INSTRUCTIONS FOR THE TASK:
Find the string "soft" in the data, then copy every line where it is found.
[START DATASET EXCERPT]
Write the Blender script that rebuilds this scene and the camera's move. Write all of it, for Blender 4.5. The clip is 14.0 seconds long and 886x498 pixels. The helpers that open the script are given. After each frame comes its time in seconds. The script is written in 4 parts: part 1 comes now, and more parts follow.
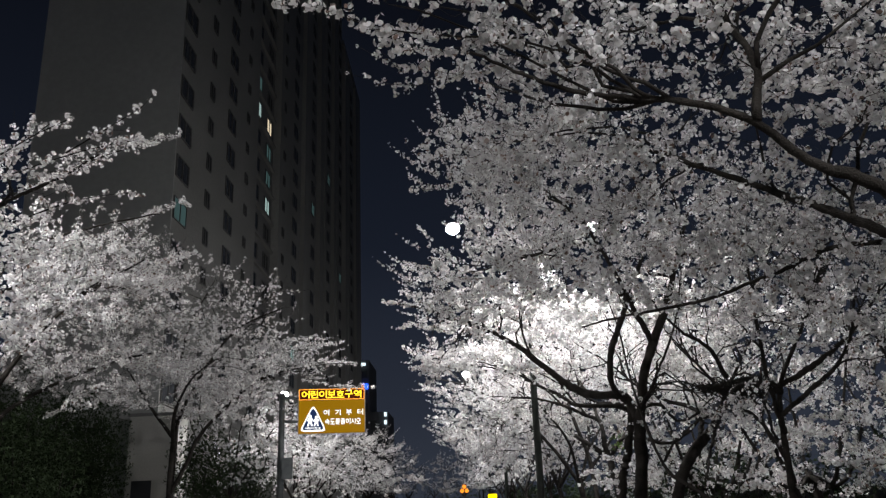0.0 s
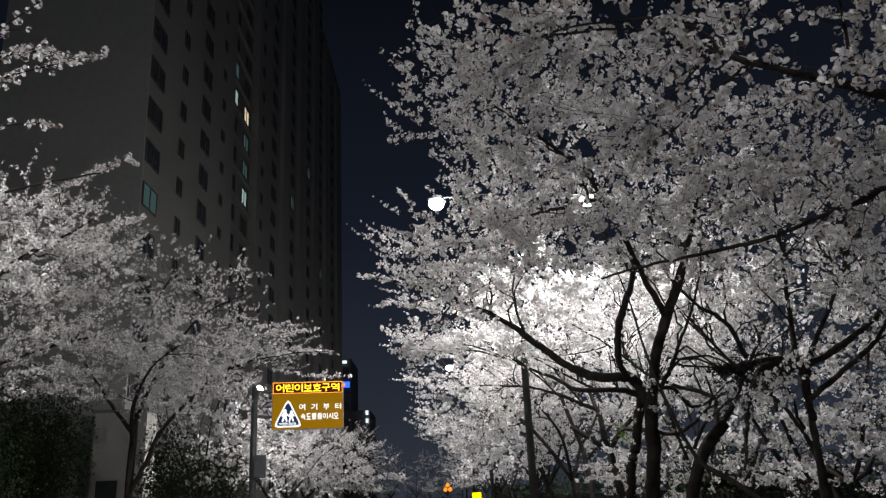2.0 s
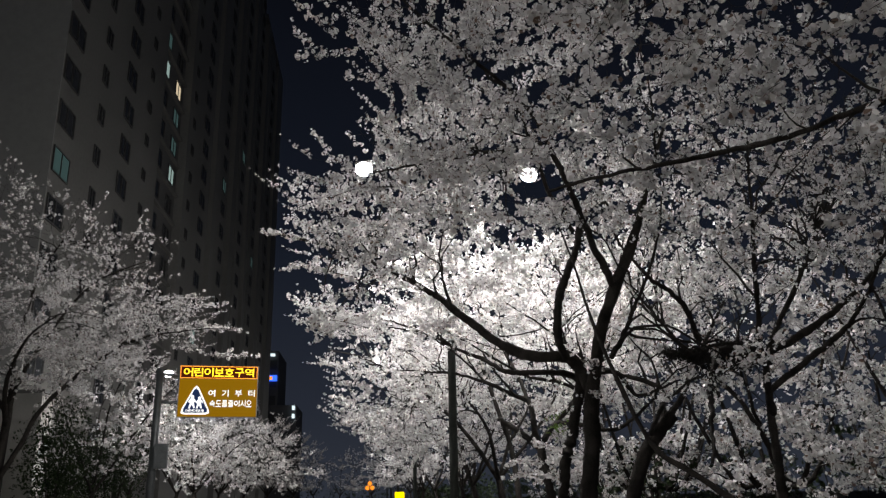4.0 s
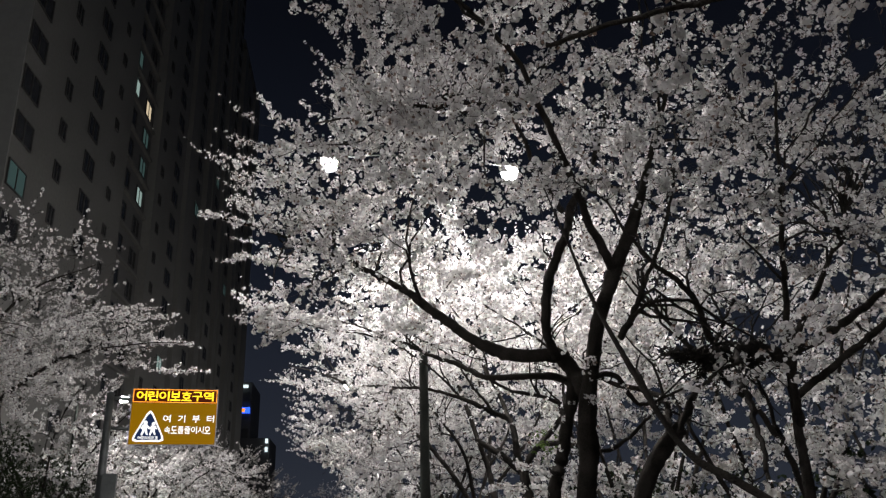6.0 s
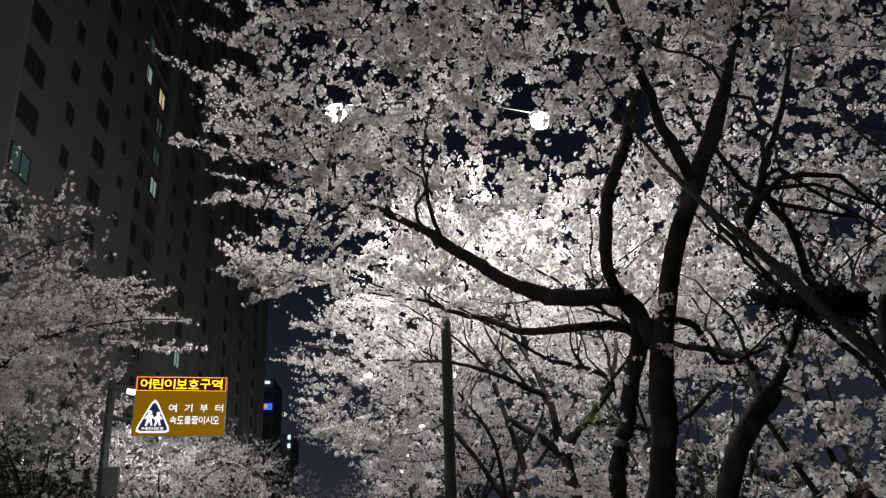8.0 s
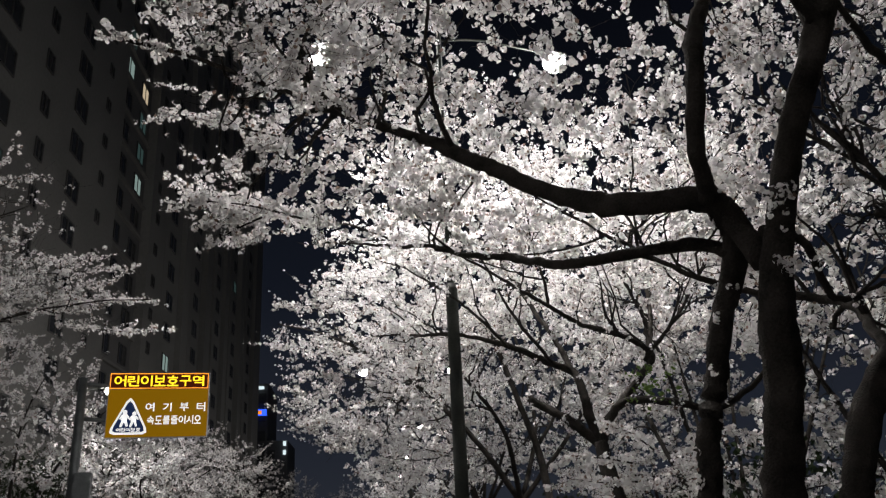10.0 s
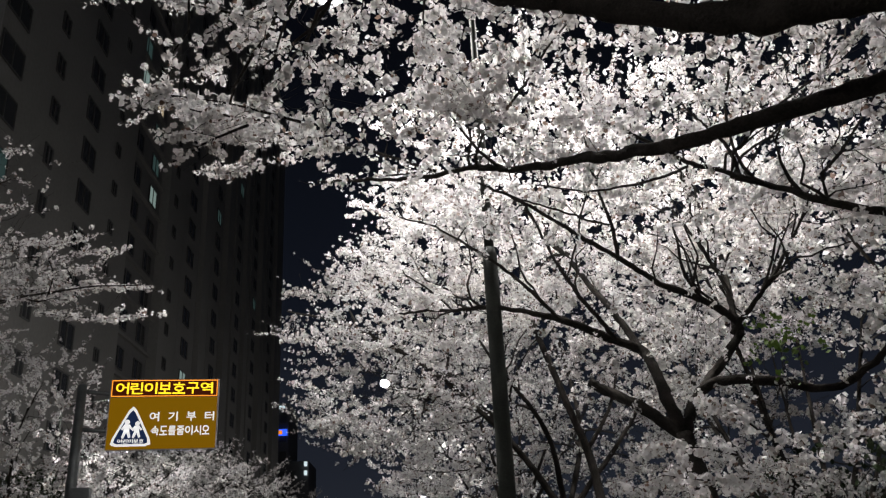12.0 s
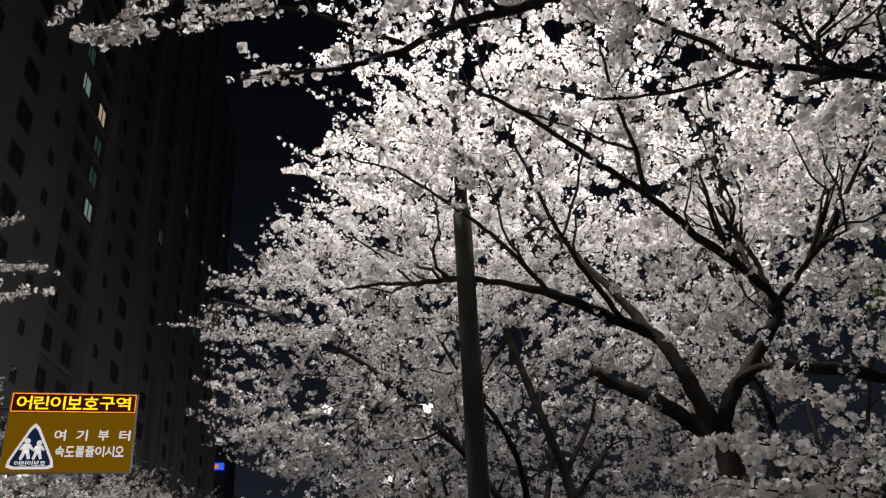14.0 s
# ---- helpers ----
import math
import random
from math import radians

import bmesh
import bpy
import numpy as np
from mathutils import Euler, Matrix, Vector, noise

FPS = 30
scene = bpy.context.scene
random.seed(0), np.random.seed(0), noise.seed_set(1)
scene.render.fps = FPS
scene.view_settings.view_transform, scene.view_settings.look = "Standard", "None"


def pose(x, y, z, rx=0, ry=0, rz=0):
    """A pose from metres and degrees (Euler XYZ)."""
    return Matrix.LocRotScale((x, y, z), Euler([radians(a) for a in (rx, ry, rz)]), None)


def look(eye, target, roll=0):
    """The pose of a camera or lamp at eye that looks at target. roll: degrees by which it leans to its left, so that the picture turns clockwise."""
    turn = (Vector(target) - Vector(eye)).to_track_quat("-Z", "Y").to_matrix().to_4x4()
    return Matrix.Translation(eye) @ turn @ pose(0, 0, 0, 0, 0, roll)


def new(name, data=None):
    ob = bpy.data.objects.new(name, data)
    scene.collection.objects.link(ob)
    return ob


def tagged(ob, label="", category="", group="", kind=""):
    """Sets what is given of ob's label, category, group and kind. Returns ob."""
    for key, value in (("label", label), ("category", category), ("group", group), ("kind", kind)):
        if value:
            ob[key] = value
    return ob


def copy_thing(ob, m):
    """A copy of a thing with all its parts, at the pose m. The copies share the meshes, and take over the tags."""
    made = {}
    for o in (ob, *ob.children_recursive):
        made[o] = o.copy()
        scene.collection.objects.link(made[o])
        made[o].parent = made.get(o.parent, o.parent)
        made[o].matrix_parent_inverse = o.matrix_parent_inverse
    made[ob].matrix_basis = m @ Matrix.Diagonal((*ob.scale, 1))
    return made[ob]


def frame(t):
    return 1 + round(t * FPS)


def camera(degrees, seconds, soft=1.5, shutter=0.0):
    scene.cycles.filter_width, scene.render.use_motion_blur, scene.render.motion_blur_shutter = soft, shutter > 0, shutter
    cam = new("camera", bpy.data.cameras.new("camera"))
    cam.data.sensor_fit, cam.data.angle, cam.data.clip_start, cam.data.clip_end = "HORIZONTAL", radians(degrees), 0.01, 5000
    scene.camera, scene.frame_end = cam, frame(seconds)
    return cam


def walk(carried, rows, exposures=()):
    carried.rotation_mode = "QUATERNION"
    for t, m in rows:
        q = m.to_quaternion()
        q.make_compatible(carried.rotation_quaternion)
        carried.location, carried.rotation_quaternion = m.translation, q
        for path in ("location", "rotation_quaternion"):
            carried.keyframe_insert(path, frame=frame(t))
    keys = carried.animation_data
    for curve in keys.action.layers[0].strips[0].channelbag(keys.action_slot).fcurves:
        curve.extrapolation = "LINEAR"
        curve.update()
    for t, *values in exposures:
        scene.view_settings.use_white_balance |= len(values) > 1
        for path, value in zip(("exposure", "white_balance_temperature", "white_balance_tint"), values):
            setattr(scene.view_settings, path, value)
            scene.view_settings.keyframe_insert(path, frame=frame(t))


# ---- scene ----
cam = camera(58.0, 14.0, 1.3)
PATH = [
    (0, (0.314, -0.355, 1.489), (0.289, 1.554, 2.086), -2.2),
    (0.5, (0.287, 0.149, 1.479), (0.281, 2.058, 2.073), -2.9),
    (1, (0.231, 0.617, 1.486), (0.236, 2.526, 2.081), -3.4),
    (1.5, (0.234, 1.07, 1.469), (0.239, 2.979, 2.065), -3.1),
    (2, (0.248, 1.578, 1.463), (0.267, 3.488, 2.057), -2.6),
    (2.5, (0.346, 2.107, 1.442), (0.388, 4.018, 2.033), -1.8),
    (3, (0.421, 2.643, 1.4), (0.497, 4.552, 1.989), -1.2),
    (3.5, (0.51, 3.145, 1.393), (0.63, 5.054, 1.977), -0.9),
    (4, (0.592, 3.657, 1.382), (0.763, 5.56, 1.973), -1.1),
    (4.2, (0.614, 3.859, 1.374), (0.807, 5.757, 1.973), -1.1),
    (6.3, (0.926, 5.863, 1.297), (1.148, 7.734, 1.968), -1.4),
    (6.5, (0.939, 6.087, 1.311), (1.149, 7.959, 1.982), -1.6),
    (7, (1.016, 6.605, 1.285), (1.197, 8.478, 1.965), -1.5),
    (7.5, (1.038, 7.185, 1.319), (1.205, 9.06, 1.994), -1.3),
    (8, (1.089, 7.72, 1.281), (1.258, 9.6, 1.943), -1.7),
    (8.2, (1.12, 7.931, 1.265), (1.292, 9.811, 1.926), -1.9),
    (10.3, (1.117, 10.212, 1.271), (1.296, 12.085, 1.951), -3.0),
    (10.5, (1.125, 10.407, 1.301), (1.299, 12.277, 1.988), -3.1),
    (11, (1.096, 10.93, 1.288), (1.262, 12.793, 1.994), -3.2),
    (11.5, (1.107, 11.456, 1.241), (1.26, 13.317, 1.958), -3.1),
    (12, (1.089, 11.994, 1.221), (1.223, 13.854, 1.943), -3.0),
    (12.5, (1.101, 12.563, 1.221), (1.228, 14.42, 1.953), -3.1),
    (13, (1.124, 13.104, 1.234), (1.262, 14.952, 1.987), -3.0),
    (13.5, (1.111, 13.623, 1.243), (1.28, 15.457, 2.021), -2.9),
    (14, (1.12, 14.141, 1.246), (1.38, 15.956, 2.047), -2.8),
]
walk(cam, [(t, look(eye, target, roll)) for t, eye, target, roll in PATH],
     ((0.0, 0.82, 6350, 9.5), (4.2, 0.58, 6550, 10), (6.4, 0.57, 6600, 10.2), (7.5, 0.33, 6600, 10.2), (8.2, 0.31, 6600, 10.3), (10.3, 0.2, 6600, 10.5), (12.0, 0.06, 6600, 10.5), (14.0, -0.3, 6700, 12)))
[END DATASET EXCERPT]
FULL OUTPUT:
def camera(degrees, seconds, soft=1.5, shutter=0.0):
    scene.cycles.filter_width, scene.render.use_motion_blur, scene.render.motion_blur_shutter = soft, shutter > 0, shutter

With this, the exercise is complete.